Predictably, the vast majority of those who identify as punks these days come across as extremely wet blankets who get their knickers in a twist over weird things; think of the hissy-fit Rage Against the Machine had over people who wouldn’t wear masks at their gigs and the American ‘punks’ who beat up ‘fascists’ who aren’t fascists in the least unless one uses the word in the manner of Rik in The Young Ones. Then we have the weirdest cause of all, trans. whereby privileged white men can whack on some rouge and call themselves women – the war for the soul of punk is being fought on this front, too.
(…)
When I started out as a musician, I thought that punks were anti-establishment; then when my first album was released, I passed through the scene and realised it’s full of Stasi boneheads who love the boot when they’re the ones wearing it. Punks pretend to be rebellious musicians but act more like bureaucrats and propagandists who contribute nothing to music except a pathological hatred of women and the highest form of wokery I’ve ever personally encountered. Speaking your mind publicly is what making music is all about; freedom of speech and our hard-won rights as women – especially in male dominated music industry – is something that should be protected at all costs no matter what -ism we’re living under. But when the establishment and corporations support you, you are the establishment. So, for me being a Terf is about as punk as it gets.
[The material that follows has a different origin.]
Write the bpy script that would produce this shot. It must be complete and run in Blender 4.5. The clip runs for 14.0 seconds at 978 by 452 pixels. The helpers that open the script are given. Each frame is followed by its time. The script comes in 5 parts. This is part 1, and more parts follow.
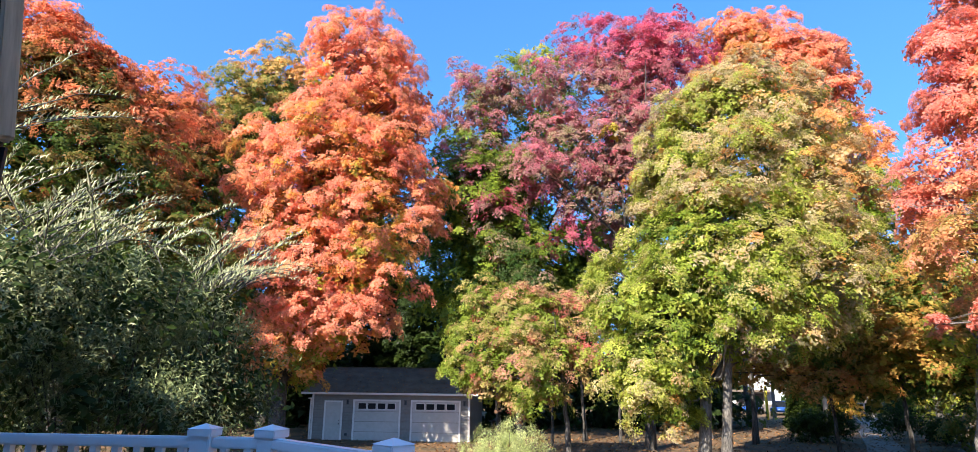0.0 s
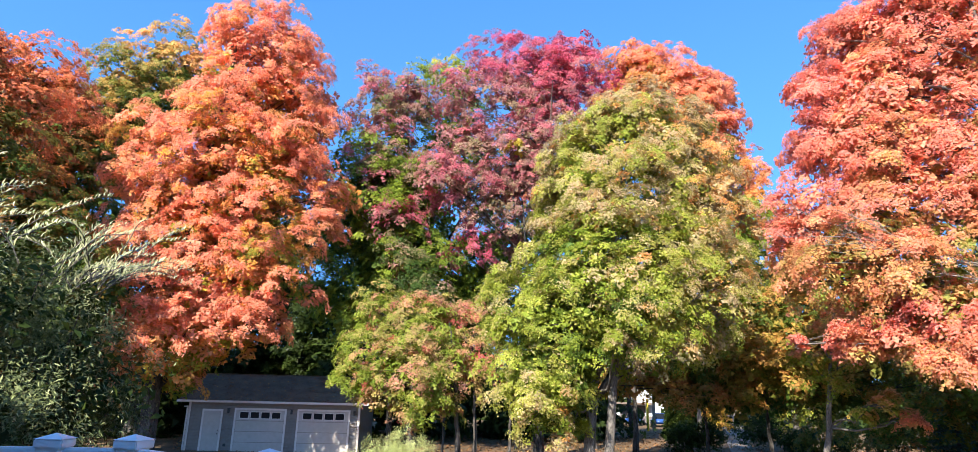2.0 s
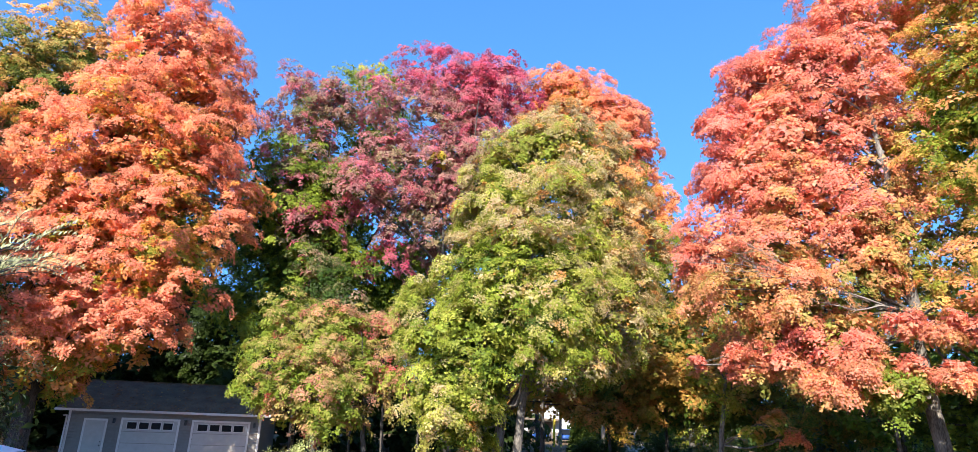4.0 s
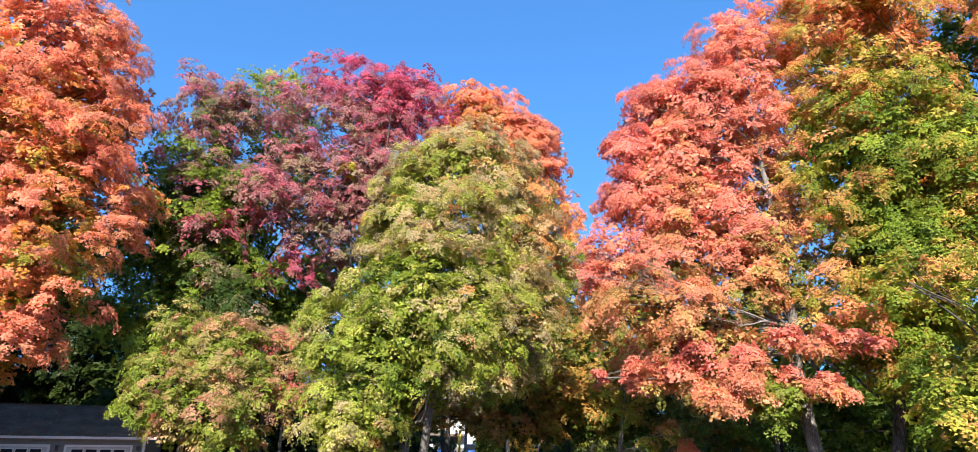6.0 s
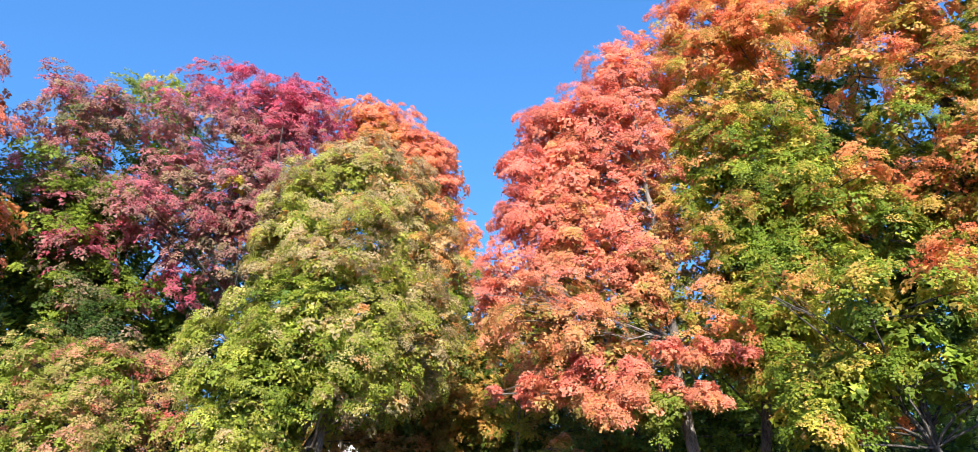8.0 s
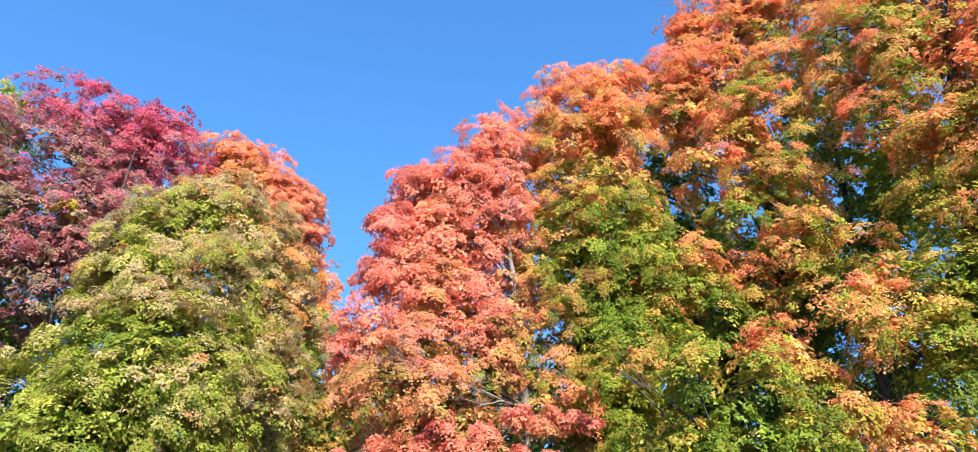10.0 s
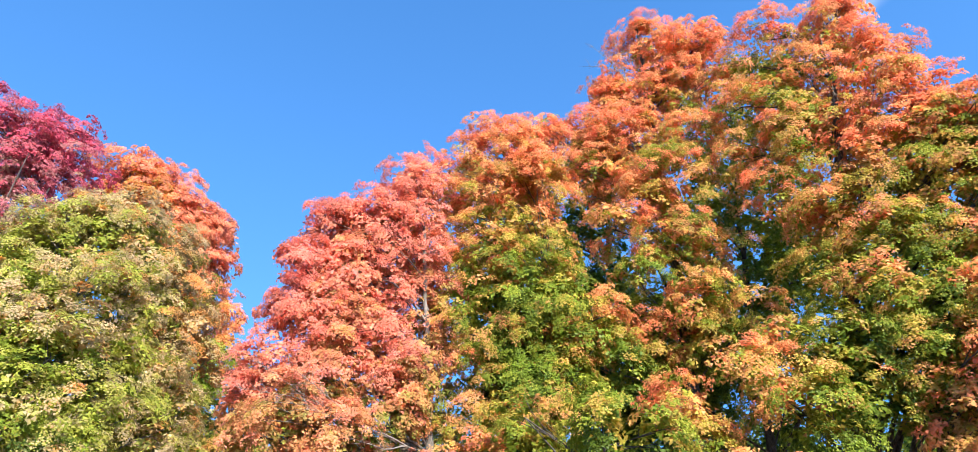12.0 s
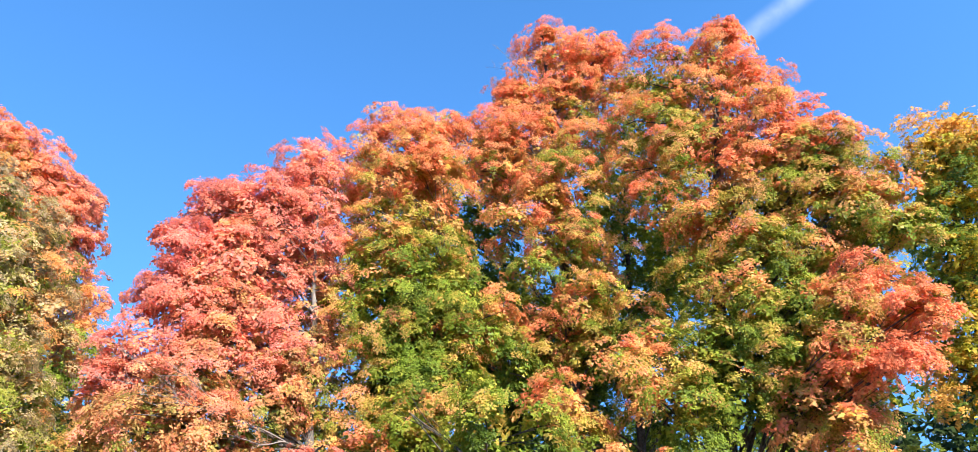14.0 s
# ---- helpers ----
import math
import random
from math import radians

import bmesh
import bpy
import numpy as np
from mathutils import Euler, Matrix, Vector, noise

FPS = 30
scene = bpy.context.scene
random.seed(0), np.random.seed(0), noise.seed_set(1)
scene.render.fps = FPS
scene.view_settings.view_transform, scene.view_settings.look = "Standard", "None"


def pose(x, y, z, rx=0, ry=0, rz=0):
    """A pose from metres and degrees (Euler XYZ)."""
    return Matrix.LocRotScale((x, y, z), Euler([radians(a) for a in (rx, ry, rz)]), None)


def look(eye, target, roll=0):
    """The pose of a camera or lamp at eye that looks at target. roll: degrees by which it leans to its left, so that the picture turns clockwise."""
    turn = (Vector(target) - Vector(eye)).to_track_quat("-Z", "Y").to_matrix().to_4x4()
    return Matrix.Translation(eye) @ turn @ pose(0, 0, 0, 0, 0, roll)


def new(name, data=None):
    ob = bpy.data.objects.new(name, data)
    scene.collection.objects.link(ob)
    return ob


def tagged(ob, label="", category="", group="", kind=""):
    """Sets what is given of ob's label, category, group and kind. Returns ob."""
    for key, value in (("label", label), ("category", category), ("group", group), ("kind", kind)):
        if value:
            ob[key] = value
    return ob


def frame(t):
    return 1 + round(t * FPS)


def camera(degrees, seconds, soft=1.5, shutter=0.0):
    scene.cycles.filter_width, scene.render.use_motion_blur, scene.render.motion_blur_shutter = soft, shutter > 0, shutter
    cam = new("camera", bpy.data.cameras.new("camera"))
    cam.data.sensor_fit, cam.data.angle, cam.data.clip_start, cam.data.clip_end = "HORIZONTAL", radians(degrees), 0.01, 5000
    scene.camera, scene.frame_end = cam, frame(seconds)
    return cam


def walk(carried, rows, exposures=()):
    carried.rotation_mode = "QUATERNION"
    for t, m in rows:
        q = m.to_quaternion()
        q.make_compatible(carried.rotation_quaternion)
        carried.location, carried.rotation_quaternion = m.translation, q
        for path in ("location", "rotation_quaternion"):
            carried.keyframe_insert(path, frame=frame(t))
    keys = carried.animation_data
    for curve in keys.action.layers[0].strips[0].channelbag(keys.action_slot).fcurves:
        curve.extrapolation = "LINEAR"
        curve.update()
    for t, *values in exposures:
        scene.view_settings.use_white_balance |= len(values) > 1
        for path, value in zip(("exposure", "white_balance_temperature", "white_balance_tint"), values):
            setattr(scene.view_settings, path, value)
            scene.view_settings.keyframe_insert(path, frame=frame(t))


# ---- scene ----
# ---------------------------------------------------------------- camera
cam = camera(76.78, 14.0, soft=0.75)
PATH = [
    (0.0, pose(0.000, 0, 3.3, 104.00, -0.61, -0.15)),
    (0.5, pose(0.007, 0, 3.3, 104.28, -1.30, -3.03)),
    (1.0, pose(0.015, 0, 3.3, 104.53, -1.05, -5.79)),
    (1.5, pose(0.022, 0, 3.3, 104.77, -1.23, -7.58)),
    (2.0, pose(0.030, 0, 3.3, 105.05, -1.37, -9.69)),
    (4.3, pose(0.035, 0, 3.3, 106.90, -2.07, -19.45)),
    (4.5, pose(0.035, 0, 3.3, 107.15, -1.82, -20.68)),
    (5.0, pose(0.036, 0, 3.3, 107.49, -1.68, -22.92)),
    (5.5, pose(0.037, 0, 3.3, 107.76, -1.21, -24.45)),
    (6.0, pose(0.038, 0, 3.3, 108.10, -1.16, -26.08)),
    (6.5, pose(0.039, 0, 3.3, 108.47, -0.86, -28.64)),
    (7.0, pose(0.040, 0, 3.3, 108.77, 0.37, -31.45)),
    (7.2, pose(0.040, 0, 3.3, 108.88, 0.85, -32.24)),
    (9.3, pose(0.045, 0, 3.3, 112.81, 0.82, -43.58)),
    (9.5, pose(0.045, 0, 3.3, 113.50, 0.78, -45.50)),
    (10.0, pose(0.046, 0, 3.3, 114.87, 1.27, -48.68)),
    (10.5, pose(0.047, 0, 3.3, 116.15, 1.06, -50.57)),
    (11.0, pose(0.048, 0, 3.3, 117.14, 0.91, -52.31)),
    (11.5, pose(0.049, 0, 3.3, 117.98, 0.36, -54.67)),
    (12.0, pose(0.050, 0, 3.3, 118.60, 0.93, -57.28)),
    (12.5, pose(0.051, 0, 3.3, 119.07, 1.56, -60.40)),
    (13.0, pose(0.052, 0, 3.3, 119.30, 1.92, -62.65)),
    (13.5, pose(0.053, 0, 3.3, 119.05, 2.20, -65.05)),
    (14.0, pose(0.054, 0, 3.3, 117.94, 2.47, -67.33)),
]
walk(cam, PATH, [(0, 1.54), (4.5, 1.50), (5.0, 1.32), (10.0, 1.40), (14.0, 1.50)])

# ---------------------------------------------------------------- light
SUN_AZ, SUN_EL = radians(-145), radians(36)   # azimuth from +Y towards +X
world = bpy.data.worlds.new("sky")
world.use_nodes = True
scene.world = world
wn = world.node_tree
sky = wn.nodes.new("ShaderNodeTexSky")
sky.sky_type = 'NISHITA'
sky.sun_disc = False
sky.sun_elevation = SUN_EL
sky.sun_rotation = SUN_AZ
sky.altitude = 600
sky.air_density = 1.0
sky.dust_density = 0.2
sky.ozone_density = 4.0
background = wn.nodes["Background"]
background.inputs["Strength"].default_value = 0.15
reach = wn.nodes.new("ShaderNodeTexCoord")
lift = wn.nodes.new("ShaderNodeMapping")
lift.inputs["Location"].default_value = (0, 0, 0.32)
lift.inputs["Scale"].default_value = (1, 1, 0.6)
level = wn.nodes.new("ShaderNodeVectorMath")
level.operation = 'NORMALIZE'
wn.links.new(reach.outputs["Generated"], lift.inputs["Vector"])
wn.links.new(lift.outputs["Vector"], level.inputs[0])
wn.links.new(level.outputs["Vector"], sky.inputs["Vector"])
deep = wn.nodes.new("ShaderNodeHueSaturation")
deep.inputs["Saturation"].default_value = 1.2
wn.links.new(sky.outputs["Color"], deep.inputs["Color"])
wn.links.new(deep.outputs["Color"], background.inputs["Color"])

sun = new("sun", bpy.data.lights.new("sun", 'SUN'))
sun.data.energy = 5.0
sun.data.angle = radians(0.53)
sun.data.color = (1.0, 0.935, 0.83)
to_sun = Vector((math.sin(SUN_AZ) * math.cos(SUN_EL), math.cos(SUN_AZ) * math.cos(SUN_EL), math.sin(SUN_EL)))
sun.matrix_world = look(to_sun * 60, (0, 0, 0))


# ---------------------------------------------------------------- materials
def material(name, base=(0.5, 0.5, 0.5), rough=0.6, metal=0.0):
    m = bpy.data.materials.new(name)
    m.use_nodes = True
    b = m.node_tree.nodes["Principled BSDF"]
    b.inputs["Base Color"].default_value = (*base, 1)
    b.inputs["Roughness"].default_value = rough
    b.inputs["Metallic"].default_value = metal
    return m


def ramp(nt, stops):
    r = nt.nodes.new("ShaderNodeValToRGB")
    e = r.color_ramp.elements
    while len(e) < len(stops):
        e.new(0.5)
    for el, (pos, col) in zip(e, stops):
        el.position = pos
        el.color = (*col, 1)
    return r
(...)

I was there; I may not have liked the music much, but I lived the ribald and riotous experience that was punk – and I know a short-haired hippie when I see one. As I wrote in Welcome To The Woke Trials: ‘Woke is the revenge of the dullard on the wit, the curtain-twitcher on the headline-maker, the wallflower on the whirling dancer’ – add to that ‘the establishment stooge who believes himself righteous on the outlaw’. So, punk’s not dead – this time, she’s a Terf.”